Hiring, much like funding these days, seems sexier when it goes super quick. I’m a big believer in inputs leading to better outputs and a super quick process to me feels like gambling. I don’t like to gamble. Yes, you can fire quickly, as all VCs will tell you. What they don’t always appreciate are the 2nd and 3rd order effects of firing a senior exec a month into the job. I’m not talking about the pain of the initial conversation and the sleepless nights (for you and the employee), I’m talking about the fear it creates for others that may now be worried about their own job or the soundness of your judgment; the pain of navigating a new search with that person’s team; the signal it sends to external stakeholders (customers, investors) about an exec that left. So while I think firing quickly is the right answer, it comes with non-trivial pain that a few extra days/weeks in the hiring process can avoid.

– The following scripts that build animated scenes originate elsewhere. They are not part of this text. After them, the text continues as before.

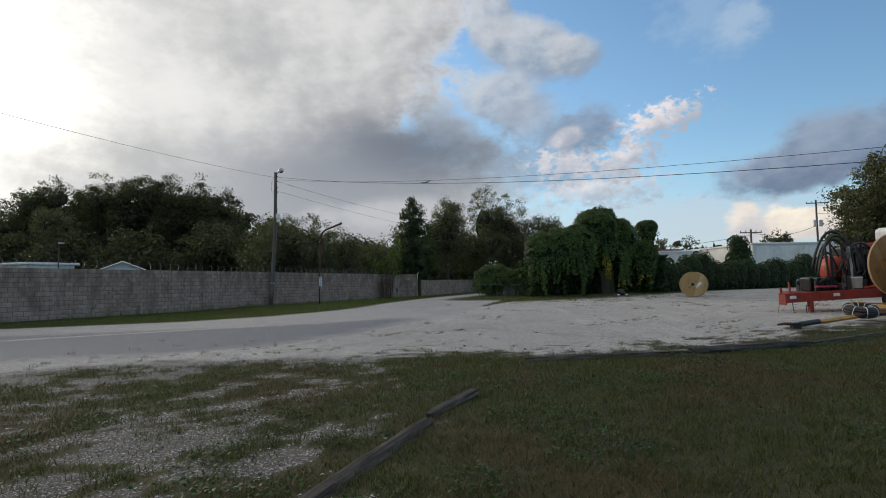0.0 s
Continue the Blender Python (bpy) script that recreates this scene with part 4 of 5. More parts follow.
ROOF = paint("grey_shingle", (0.20, 0.20, 0.21), 0.85, 0, 0.35, 1.2)
gable_house((-32.6, 41.0, 0), 2.5, 5.0, 2.72, 3.24, 38, "low house with a grey gable roof behind the wall")
trailer_home = thing("mobile_home", (-43.5, 43.0, 0), "long low building with a white metal roof edge behind the wall", "building", turn=-16)
part("body", boxed((-7, -2, 0), (3.4, 2, 3.32), 0.03), OFFWHITE, trailer_home)
part("roof", boxed((-7.3, -2.3, 3.32), (3.7, 2.3, 3.52), 0.03), WHITE, trailer_home)
yard = thing("yard_lamp", (-36.9, 39.2, 0), "thin yard lamp pole with a guy wire behind the wall", "street lamp")
part("pole", tubed([(0, 0, 0), (0, 0, 5.05)], [0.06, 0.04], 8), POLE_WOOD, yard)
part("lamp_head", boxed((0.02, -0.12, 4.85), (0.42, 0.12, 4.98), 0.03), STEEL, yard)
part("guy_wire", tubed([(0, 0, 4.7), (-6.5, -1.5, 2.6)], 0.014, 4), DARKMETAL, yard)

# ---- old fence, shed and gate at the vines ----
fence = thing("chain_link_fence", (-3.65, 45.9, 0), "rusty chain-link fence rails on slim posts under the vines", "fence")
for x, y, h in ((0, 0, 1.28), (3.85, -1.2, 1.16), (6.4, -1.75, 1.2)):
    part("post", tubed([(x, y, -0.1), (x, y, h)], 0.032, 8), DULL, fence)
part("top_rail", tubed([(0.0, 0, 1.0), (1.9, -0.6, 0.99)], 0.022, 8), DULL, fence)
part("top_rail", tubed([(2.6, -0.8, 0.98), (3.85, -1.2, 0.97), (5.5, -1.6, 1.0)], 0.022, 8), DULL, fence)
part("bottom_rail", tubed([(4.2, -1.3, 0.22), (6.6, -1.7, 0.3)], 0.018, 8), DULL, fence)
board_fence = thing("board_fence", (-3.2, 46.6, 0), "old dark grey upright board fence behind the chain link", "fence")
r5 = random.Random(4)
for k in range(36):
    b = boxed((0, 0, 0), (0.145, 0.02, r5.uniform(1.25, 1.5)))
    o = part("board", b, GREYWOOD, board_fence)
    o.matrix_basis = pose(k * 0.155, -0.26 * k * 0.155, 0, 0, r5.uniform(-1.5, 1.5), -14.5)
shed = thing("shed", (6.2, 45.2, 0), "dark old wooden shed buried under the vines", "shed")
part("back_wall", boxed((-5.6, 1.6, 0), (4.9, 1.7, 3.0)), GREYWOOD, shed)
for x0 in (-5.6, 4.8):
    part("side_wall", boxed((x0, 0.0, 0), (x0 + 0.1, 1.6, 3.0)), GREYWOOD, shed)
part("roof", boxed((-5.7, -0.3, 3.0), (5.0, 1.9, 3.1)), GREYWOOD, shed)
part("front_wall", boxed((-4.6, 0.5, 0), (4.5, 0.58, 3.0)), GREYWOOD, shed)
door = thing("plank_door", (5.9, 43.35, zat(5.9, 43.35)), "pale tan plank door standing among the vines", "door", turn=-6)
for k in range(6):
    part("plank", boxed((k * 0.155, 0, 0), (k * 0.155 + 0.150, 0.03, 1.75), 0.004), DOORWOOD, door)
for z in (0.30, 1.10):
    part("ledge", boxed((0.0, 0.03, z), (0.93, 0.055, z + 0.12), 0.004), DOORWOOD, door)

# ---- white building and poles far right ----
ware = thing("warehouse", (22, 80, 0), "long low white metal building beyond the hedge", "building", turn=11)
part("wall", boxed((-10, 0, 0), (9, 14, 4.75), 0.03), OFFWHITE, ware)
part("eave_trim", boxed((-10.1, -0.12, 4.75), (9.1, 14.1, 4.95), 0.02), WHITE, ware)
part("roof_panel", boxed((-5.5, 1.0, 4.95), (-0.5, 5.0, 5.2), 0.02), RED, ware, "faded red roof panel")
ware2 = thing("warehouse", (26, 68.6, 0), "white corrugated metal building with a pale roof edge", "building", turn=11.5)
part("wall", boxed((0, 0, 0), (26, 16, 4.95), 0.03), OFFWHITE, ware2)
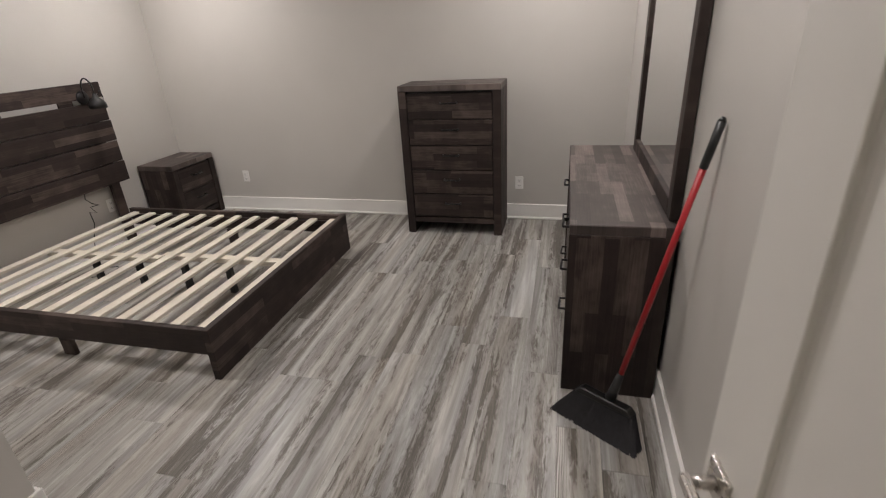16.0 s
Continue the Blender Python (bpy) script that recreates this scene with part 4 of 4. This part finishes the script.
cabinet("linen_cabinet", "tall dark stained linen cabinet in the bathroom recess", pose(-3.86, 1.865, 0, 0, 0, 90), 0.72, 0.55, 0, 2.35,
        two_doors(0, 0.72, 1.10, 2.30, "b") + two_doors(0, 0.72, 0.12, 1.07, "t"))
vn = cabinet("vanity", "dark stained bathroom vanity with doors", pose(-3.86, 2.60, 0, 0, 0, 90), 0.86, 0.55, 0, 0.84, two_doors(0, 0.86, 0.12, 0.80, "t"))
part("countertop", boxes(((0.0, -0.03, 0.8405), (0.876, 0.555, 0.87), 0.004)), M_STONE, vn, "pale stone vanity top")
downlight(-1.92, 1.0, BED_H, 0, 25, WARM, "round recessed LED light in the bathroom ceiling, lit")
downlight(-3.95, 0.85, BED_H, 0, 3.2, WARM, "round recessed LED light above the bathtub, lit")

# weak fill added out of view to lift the hall casings; no known fixture here
downlight(-0.55, 1.95, BED_H, 0, 0.85, WARM, "round recessed fill light added in the hall ceiling, unseen", 105)

# ---- bedroom ----
bed = thing("bed_frame", pose(-4.46, 4.40, 0), "dark grey-brown wooden bed frame with bare pine slats and no mattress", "bed")
BL, BW, BT = 2.178, 1.71, 0.31
part("side_rail", boxes(((0.06, 0, 0.155), (BL - 0.04, 0.035, BT - 0.004), 0.002)), M_STRIP_X, bed)
part("side_rail", boxes(((0.06, BW - 0.035, 0.155), (BL - 0.04, BW, BT - 0.004), 0.002)), M_STRIP_X, bed)
part("foot_board", boxes(((BL - 0.04, -0.004, 0.0), (BL, BW + 0.004, BT), 0.003)), M_STRIP_Y, bed)
for y in (0.07, BW - 0.115):
    part("headboard_post", boxes(((0.012, y, 0.0), (0.05, y + 0.085, 1.385), 0.003)), M_STRIP_Z, bed)
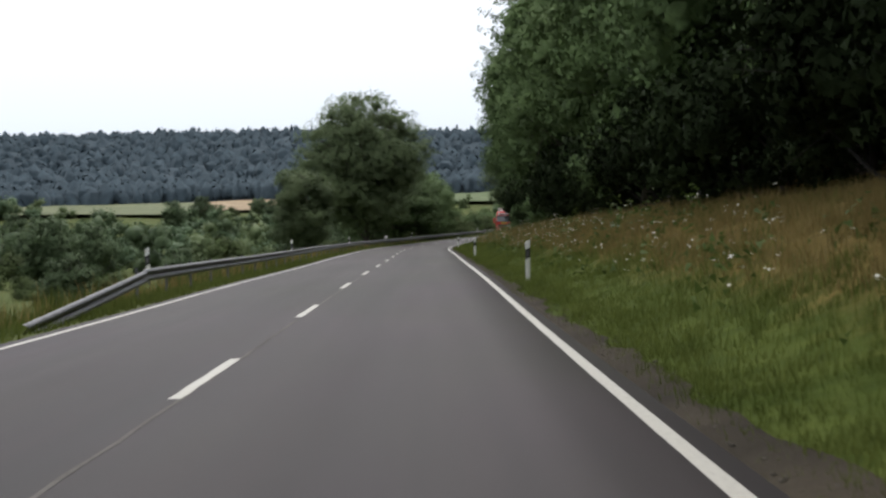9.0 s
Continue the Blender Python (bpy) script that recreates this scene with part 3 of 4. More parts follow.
def conifer(name, label, seed, height, radius, base, mat, group="", whorls=26, arms=7, bare=True):
    """A spruce: straight trunk, whorls of drooping boughs with hanging sprays, dead twigs below."""
    rng = np.random.default_rng(seed)
    t = thing(name, label, "tree", group)
    tubes = [tube(np.c_[0.05 * rng.normal(size=6), 0.05 * rng.normal(size=6), np.linspace(-0.5, height, 6)], 0.014 * height * np.linspace(1.1, 0.08, 6), 8)]
    vs = []
    for i in range(whorls):
        u = i / (whorls - 1)
        z = base + (height - base) * u ** 0.9
        length = radius * (1 - u) ** 0.8 * rng.uniform(0.8, 1.1) + 0.25
        for k in range(arms):
            a = 2 * math.pi * (k + rng.uniform(-0.5, 0.5)) / arms + i * 1.1
            ln = length * rng.uniform(0.5, 1.2)
            zz = z + rng.normal(0, 0.5) * (height - base) / whorls
            sag = rng.uniform(0.25, 0.6)
            d = np.array([math.cos(a), math.sin(a), 0])
            side = np.array([-d[1], d[0], 0])
            m = 7
            q = np.linspace(0.05, 1, m)
            spine = np.array([0, 0, zz]) + d * (ln * q)[:, None] + np.array([0, 0, 1.0]) * (ln * (0.12 * q - sag * q ** 2 + 0.16 * q ** 4))[:, None]
            tubes.append(tube(spine[[0, 3, 6]], np.array([0.03, 0.018, 0.005]) * (0.6 + ln / radius), 3))
            # hanging sprays on both sides
            j = np.repeat(np.arange(1, m), 16)
            c = len(j)
            w = (ln * 0.2 * (1.1 - q[j] * 0.75) * rng.uniform(0.4, 1.25, c) + 0.12)[:, None]
            root = spine[j] + d * (rng.uniform(-0.14, 0.14, c) * ln)[:, None]
            tip = root + side * w * (rng.choice((-1.0, 1.0), c) * rng.uniform(0.3, 1, c))[:, None] + d * w * 0.45
            tip[:, 2] -= (w[:, 0] * rng.uniform(0.3, 1.2, c))
            h = d * 0.06 * (0.7 + w)
            vs.append(np.stack([root - h, root + h, tip], 1).reshape(-1, 3))
    if bare:
        for z in np.linspace(1.5, base, 14):
            a = rng.uniform(0, 6.28)
            d = np.array([math.cos(a), math.sin(a), -0.15])
            tubes.append(tube(np.array([[0, 0, z], [0, 0, z] + d * 0.6, [0, 0, z] + d * rng.uniform(1, 1.8)]), np.array([0.03, 0.02, 0.006]), 3))
    v, f = join_tubes(tubes)
    part("trunk", mesh_of("trunk", v, f, M_PINE_BARK, None, True), t)
    v = np.concatenate(vs)
    part("crown", mesh_of("crown", v, np.arange(len(v)).reshape(-1, 3), mat), t)
    return t


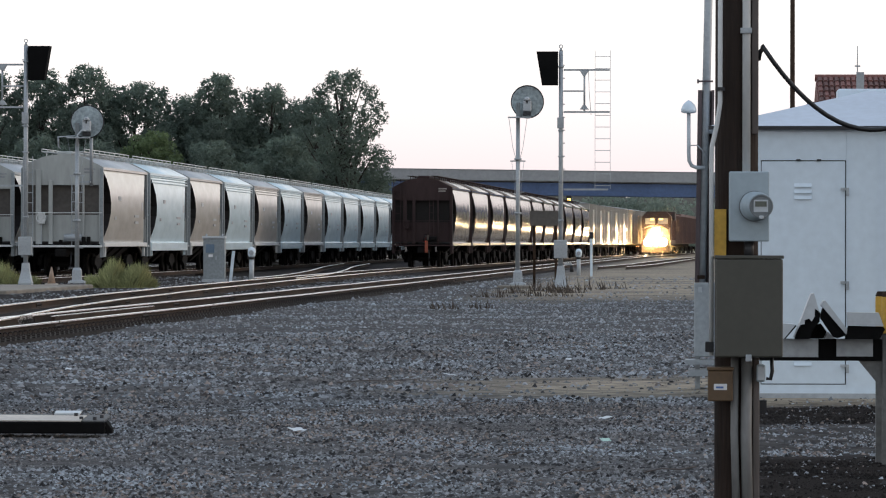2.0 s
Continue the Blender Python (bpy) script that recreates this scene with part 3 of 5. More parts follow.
    if end == "brown_car":
        for x in (-0.82, 0.72):
            part("reflector_plate", box(B(), x - 0.035, x + 0.035, 0.17, 0.195, 0.80, 1.05, 0.004), "mark_pale", c, "pale upright reflector plate")
    part("brake_cylinder", tube(B(), (0.08, 0.42, 1.45), (0.74, 0.42, 1.45), 0.14, 12), "under" if end == "brown_car" else "galv", c)
    for y, z, a, b in () if end == "brown_car" else ((5.6, 2.95, 0.45, 0.16), (4.2, 2.2, 0.25, 0.12), (11.6, 2.3, 0.8, 0.1), (11.6, 2.05, 0.6, 0.1), (13.6, 2.7, 0.25, 0.3)):
        x = 1.607 if z > 2.5 else 1.60
        part("lettering_bar", box(B(), x - 0.02, x + 0.004, y - a, y + a, z - b / 2, z + b / 2), "mark", c)
    if end != "brown_car":
        for x in (-0.05, 0.82, 1.0):
            part("valve", box(B(), x - 0.07, x + 0.07, 0.36, 0.5, 1.17, 1.36 + 0.12 * (x > 0.5), 0.015), "under", c)
        part("hand_brake_rod", tube(B(), (-0.78, 0.45, 1.2), (-0.78, 0.45, 1.95), 0.02, 6), "galv", c)
    # outlet hoppers beneath
    for y in (5.4, 8.3, 11.2):
        bm = B()
        loft(bm, [[(a * 1.42, y + b * 1.35, 1.24) for a, b in ((-1, -1), (1, -1), (1, 1), (-1, 1))], [(a * 0.5, y + b * 0.4, 0.42) for a, b in ((-1, -1), (1, -1), (1, 1), (-1, 1))]])
        part("outlet_hopper", bm, "under", c)
    part("centre_sill", box(B(), -0.2, 0.2, 0.6, CAR_L - 0.6, 0.78, 1.2), "under", c)
    return c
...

References– I have rarely found references truly helpful. I know many people disagree. Having said that, I think backdoor references are dramatically better than front door references. Also, consider doing some of them yourself and involving others on your team in the reference process. Being able to talk out loud about what you and others are learning in the references helps to ensure you’re being intellectually honest with yourself about what you’re hearing. (But you definitely should be doing most.)
Decision– This isn’t a group decision, and if you make it one, the decision will be worse. I don’t believe that about all important decisions at a startup, but I do when it comes to hiring a senior executive. It’s your job to make the final call.
A great senior team will make the company more valuable and will dramatically improve your quality of life as CEO. Building a machine that can effectively find, evaluate, hire and retain great senior executives will pay dividends throughout the life of the company.